Cuando tenía 12 años pasé una semana explorando en solitario los bosques de la cordillera de la costa del sur de Chile. Cuando cumplí 13 años alcancé por primera vez la cumbre del Volcán Osorno. Todo con el permiso de mis padres, por cierto. Ellos sabían que aprendería sobre la responsabilidad con uno mismo y con el entorno, que superaría miedos infundados y límites aparentes, que fortalecería mi carácter y que asimilaría con humildad la vida en este planeta.

Pero vivimos en un mundo que está cambiando. Hoy veo con temor cómo la propuesta del alcalde de Quilpué, Mauricio Viñambres, de prohibir a los menores de 14 años salir de sus casas de noche sin la compañía de sus padres comienza a tomar fuerza, apoyado incluso por personajes del otro extremo político como José Antonio Kast.

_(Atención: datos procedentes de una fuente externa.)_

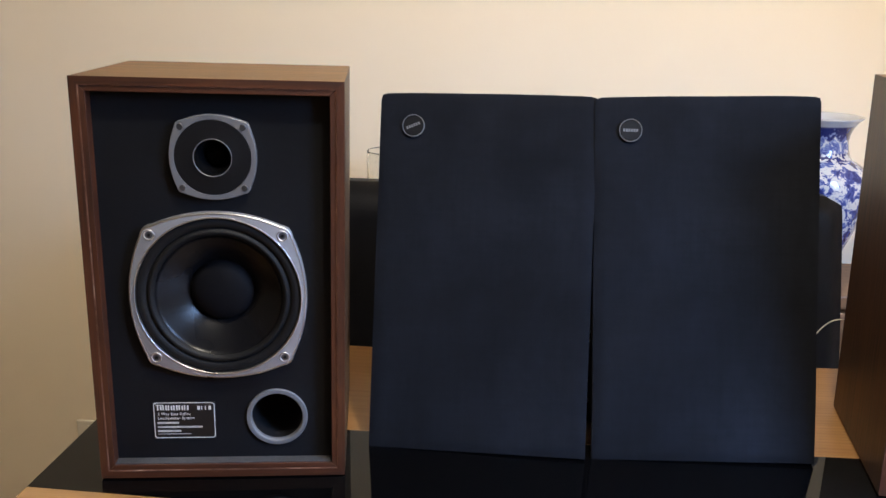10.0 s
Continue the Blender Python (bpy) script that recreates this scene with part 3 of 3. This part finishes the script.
tube_thing("speaker_cable", [(0.235, 1.481, 0.865), (0.215, 1.533, 0.869), (0.190, 1.561, 0.864), (0.171, 1.564, 0.853), (0.155, 1.564, 0.829), (0.130, 1.563, 0.791), (0.090, 1.521, 0.782), (0.000, 1.481, 0.788), (-0.083, 1.491, 0.813)],
           0.0009, CABLE, "thin cream cable running from the loudspeaker's back to the audio unit", "cable")


# ---- dining chairs ----
def build_chair(m):
    """Local origin on the floor under the middle of the back's front face; -y is the seat's side."""
    ch = thing("dining_chair", m, "black leather high-back dining chair pushed in under the table", "chair", "chairs behind the table")
    bm = bmesh.new()
    nx, nz = 14, 18
    z0, z1 = 0.44, 0.9915
    front, back = [], []
    for j in range(nz + 1):
        v = j / nz
        z = z0 + (z1 - z0) * v
        half = 0.271 - 0.036 * v
        top = max(0, (v - 0.94) / 0.06)
        fr, br = [], []
        for i in range(nx + 1):
            u = -1 + 2 * i / nx
            uu = math.copysign(abs(u) ** 0.8, u)
            pad = 0.034 * (1 - abs(u) ** 3.2) * (1 - top ** 3 * 0.8)
            lean = 0.070 * (v ** 1.5)
            zz = z - 0.016 * top * abs(u) ** 14
            fr.append(bm.verts.new((half * uu, -pad + lean, zz)))
            br.append(bm.verts.new((half * uu, 0.022 + 0.012 * (1 - abs(u) ** 4) * (1 - top ** 3 * 0.8) + lean, zz)))
        front.append(fr)
        back.append(br)
    for j in range(nz):
        for i in range(nx):
            bm.faces.new((front[j][i], front[j][i + 1], front[j + 1][i + 1], front[j + 1][i]))
            bm.faces.new((back[j][i], back[j + 1][i], back[j + 1][i + 1], back[j][i + 1]))
        for i in (0, nx):
            bm.faces.new((front[j][i], front[j + 1][i], back[j + 1][i], back[j][i]))
    for j in (0, nz):
        for i in range(nx):
            bm.faces.new((front[j][i], front[j][i + 1], back[j][i + 1], back[j][i]))
    part("backrest", bm, LEATHER, ch, "padded black leather backrest", True)
    part("seat", box(-0.235, 0.235, -0.43, 0.0, 0.42, 0.49, 0.025, 4), LEATHER, ch, "padded black leather seat", "angle")
    for x in (-0.22, 0.18):
        for y in (-0.41, -0.02):
            part("leg", box(x, x + 0.04, y, y + 0.04, 0, 0.425, 0.004, 2), BLACKWOOD, ch)
    return ch


chair = build_chair(pose(0.015, 1.742, 0, 0, 0, 1.3) @ pose(0, 0, 0.0018, 0, 0.45, 0))
copy_thing(chair, pose(-0.633, 1.729, 0, 0, 0, 1.3))


# ---- sideboard and what stands on it ----
def build_sideboard():
    x0, x1, y0, y1, top = -0.85, 0.55, 1.885, 2.11, 0.792
    sb = thing("sideboard", pose(0, 0, 0), "low dark wooden sideboard against the wall behind the chairs", "sideboard")
    part("top", box(x0, x1, y0, y1, top - 0.025, top, 0.003, 2), SIDEWOOD, sb)
    part("body", box(x0 + 0.02, x1 - 0.02, y0 + 0.025, y1 - 0.005, 0.08, top - 0.0255), SIDEWOOD, sb)
    n = 3
    w = (x1 - x0 - 0.06) / n
    for k in range(n):
        d = part("door", box(x0 + 0.03 + k * w + 0.003, x0 + 0.03 + (k + 1) * w - 0.003, y0 + 0.006, y0 + 0.0245, 0.09, top - 0.035, 0.002), SIDEWOOD, sb)
    for x in (x0 + 0.05, x1 - 0.10):
        for y in (y0 + 0.04, y1 - 0.08):
            part("foot", box(x, x + 0.05, y, y + 0.04, 0, 0.0795, 0.003), BLACKWOOD, sb)
    return top


SB = build_sideboard()


def build_vase():
    rows = [(0.001, 0.002), (0.052, 0.0), (0.055, 0.006), (0.052, 0.022), (0.060, 0.055), (0.078, 0.10), (0.091, 0.14), (0.0965, 0.170), (0.097, 0.185), (0.0955, 0.197),
            (0.091, 0.211), (0.083, 0.2215), (0.070, 0.2295), (0.060, 0.2355), (0.0545, 0.243), (0.051, 0.255), (0.049, 0.270), (0.0505, 0.283), (0.055, 0.295), (0.063, 0.306), (0.069, 0.3115), (0.0706, 0.3135), (0.0700, 0.3146),
            (0.0675, 0.3143), (0.061, 0.306), (0.052, 0.293), (0.0455, 0.272), (0.047, 0.25), (0.05, 0.235)]
    va = thing("vase", pose(0.261, 1.991, SB), "blue and white porcelain vase with a flared rim behind the chair", "vase")
    part("body", lathe(rows, 64), PORCELAIN, va, "", True)


build_vase()


def build_ornament():
    """Straight clear glass vase with green glass in its foot, half hidden behind chair and grille."""
    g = thing("glass_vase", pose(-0.537, 1.956, SB), "straight clear glass vase with deep green glass inside", "vase")
    rows = [(0.001, 0.0), (0.050, 0.0), (0.053, 0.004), (0.053, 0.228), (0.0515, 0.230), (0.050, 0.228), (0.050, 0.012), (0.001, 0.012)]
    part("body", lathe(rows, 48), CLEAR, g, "", "angle")
    for k, (x, y, r, h) in enumerate(((0.016, -0.01, 0.022, 0.198), (-0.010, 0.012, 0.018, 0.185), (0.022, 0.018, 0.014, 0.17))):
        tip = [(0.001, 0.013), (r * 0.5, 0.013), (r * 0.6, h * 0.5), (r, h * 0.9), (r * 0.7, h * 0.97), (0.001, h)]
        part("filling", lathe(tip, 24, x, y), GREENGLASS, g, "deep green glass filling", True)


build_ornament()


# ---- on the wall ----
def build_picture():
    x0, x1, z0, z1, d, th = -0.330, 0.111, 1.428, 1.78, 0.040, 0.028
    pic = thing("picture_frame", pose(0, WALL_Y - d, 0), "dark wooden picture frame hanging on the cream wall", "picture")
    for side in ("top", "bottom", "left", "right"):
        part("frame_side", mitred(side, x0, x1, z0, z1, th, 0, d - 0.001, 0.002), FRAMEWOOD, pic)
    part("canvas", box(x0 + th, x1 - th, d * 0.5, d - 0.002, z0 + th, z1 - th), CANVAS, pic, "muted plain canvas")


build_picture()


def build_socket(x, z):
    so = thing("wall_socket", pose(x, WALL_Y, z), "cream plastic double wall socket", "socket")
    part("plate", box(0, 0.146, -0.010, -0.0005, 0, 0.086, 0.003, 2), WHITE, so)
    for dx in (0.028, 0.105):
        part("switch", box(dx, dx + 0.012, -0.014, -0.0095, 0.055, 0.075, 0.001), WHITE, so)


build_socket(-1.351, 0.222)
build_socket(0.641, 0.372)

Los chicos buenos harán caso a la prohibición, pero crecerán con miedos y temores, faltos de experiencias y dependientes de sus padres. Los chicos malos, en cambio, esos que consumen drogas y delinquen en las calles, seguirán haciéndolo igual y, además, ante la falta de los buenos, se fortalecerán. ¿Que clase de niños y futuros adultos queremos formar? ¿Quien debe decidir, el Estado o los papás?